The house where four University of Idaho students were killed last year was scheduled to be demolished Thursday, in an emotional move for the victims' families and a close-knit community shocked and devastated by the brutal stabbings.
The owner of the rental house near the university campus in Moscow, Idaho, donated it to the university earlier this year. It has since been boarded up and closed off by a security fence. Students Ethan Chapin, Xana Kernodle, Madison Mogen and Kaylee Goncalves were fatally stabbed there in November 2022.
School officials, who announced plans to raze the house in February, consider the demolition an important step toward closure, said university spokesperson Jodi Walker.
“That's an area where there are a lot of students, and a lot of students have to look at it every day and live with it and have let us know how much it will help in the healing process if that house is removed,” she said.
Contractors estimated it would take a few hours to raze the house and then several more hours to remove the rubble, Walker said, adding that weather will also be a factor.
The site will be planted with grass at some point after demolition, Walker said. She said there are no other plans at this time, but the university may look at it again in the future.

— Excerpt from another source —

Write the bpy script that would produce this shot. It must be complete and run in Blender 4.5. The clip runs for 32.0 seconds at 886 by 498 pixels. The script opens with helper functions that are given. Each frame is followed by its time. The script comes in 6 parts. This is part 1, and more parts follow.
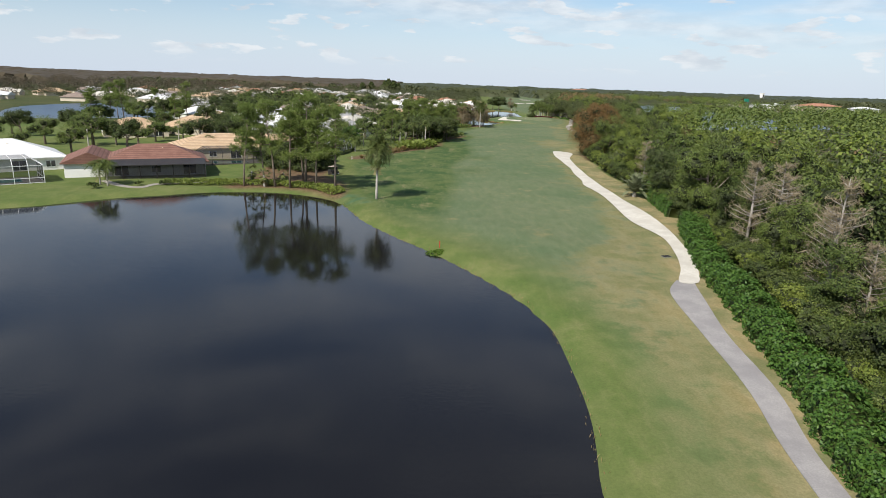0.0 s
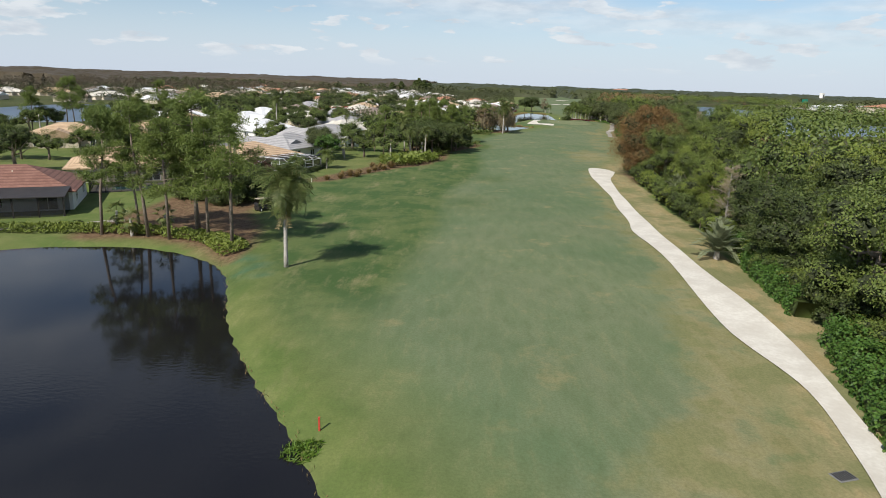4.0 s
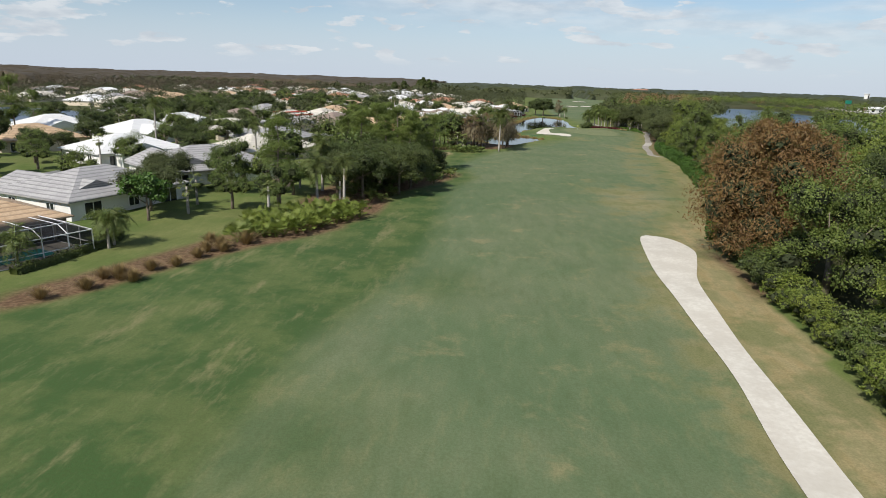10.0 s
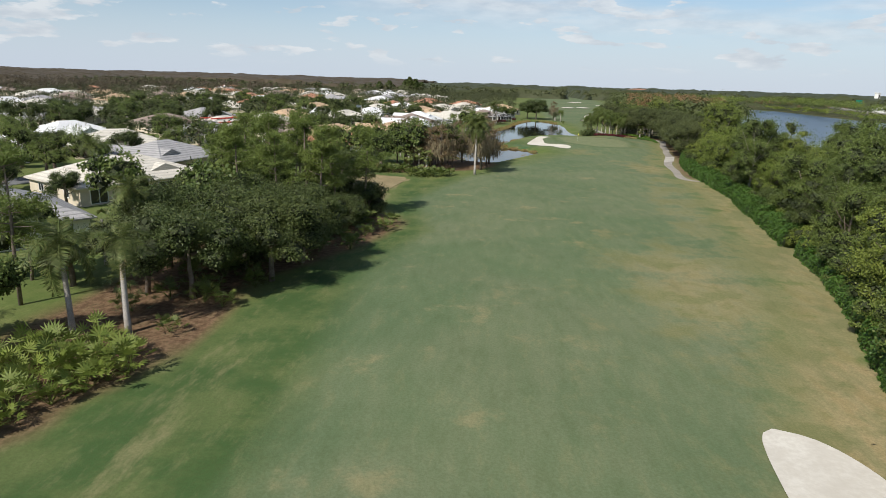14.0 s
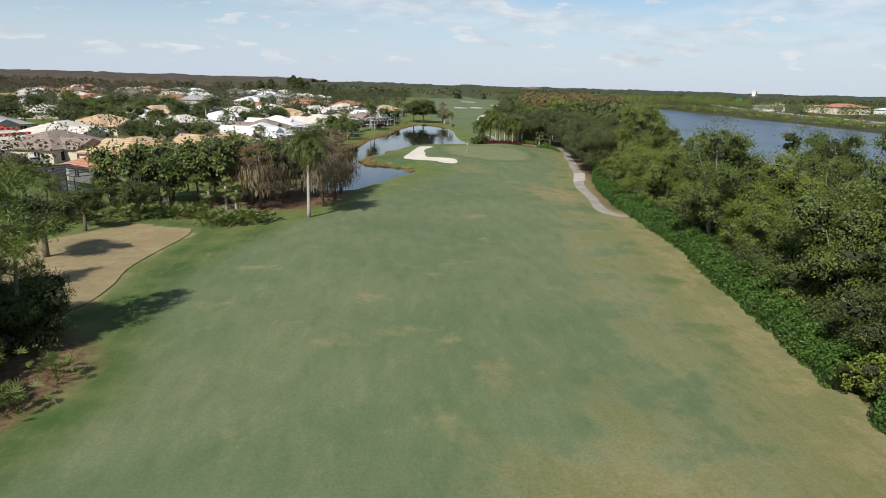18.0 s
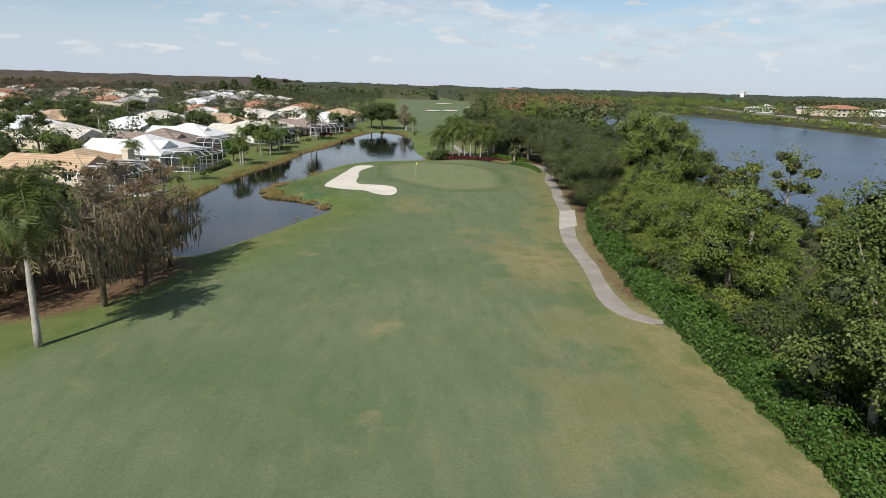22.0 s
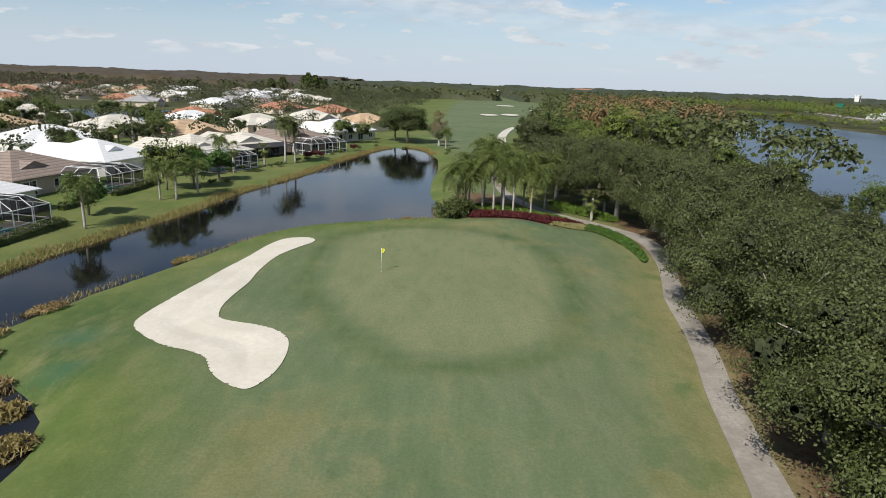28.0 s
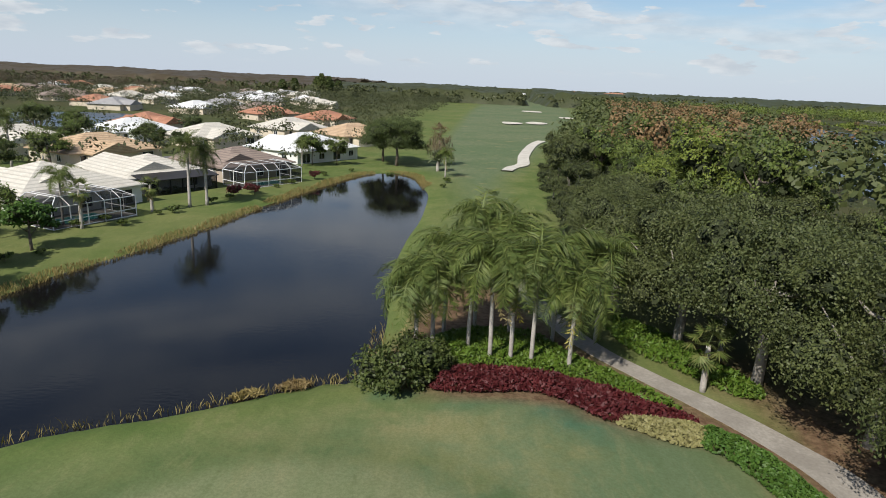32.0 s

Some families of the victims have opposed the demolition and called for the house to be preserved until the man accused of the murders is brought to justice. Bryan Kohberger, a former criminology graduate student at Washington State University in neighboring Pullman, Washington, has been charged with four counts of murder.
A judge entered a not guilty plea on Kohberger's behalf earlier this year.
Prosecutors, who hope to bring Kohberger to trial next summer, told university officials in an email that they do not expect to need the house any further because they were already able to collect measurements needed to create illustrative exhibits for a jury. They added that a jury visit to the site would not be allowed as the current state of the house “is so substantially different” than at the time of the murders.
The Latah County District Attorney's Office declined to comment, citing an Idaho judge's gag order that limits what attorneys in the case can say to the news media.
Kohberger's defense team gained access to the home earlier this month to collect photos, measurements and other documentation. And in October, the FBI met at the house to collect data that could be used to create visual aids for jurors during the upcoming trial.
Kernodle, Mogen and Goncalves lived together in the rental house across the street from campus. Chapin, Kernodle's friend, was visiting there the night of the attack. They were all friends and members of the university Greek system. The killings left many of their classmates and Moscow residents reeling with grief and fear.
Moscow is a rural agricultural and university town of approximately 26,000 residents located in the rolling hills of north-central Idaho, about 80 miles southeast of Spokane, Washington.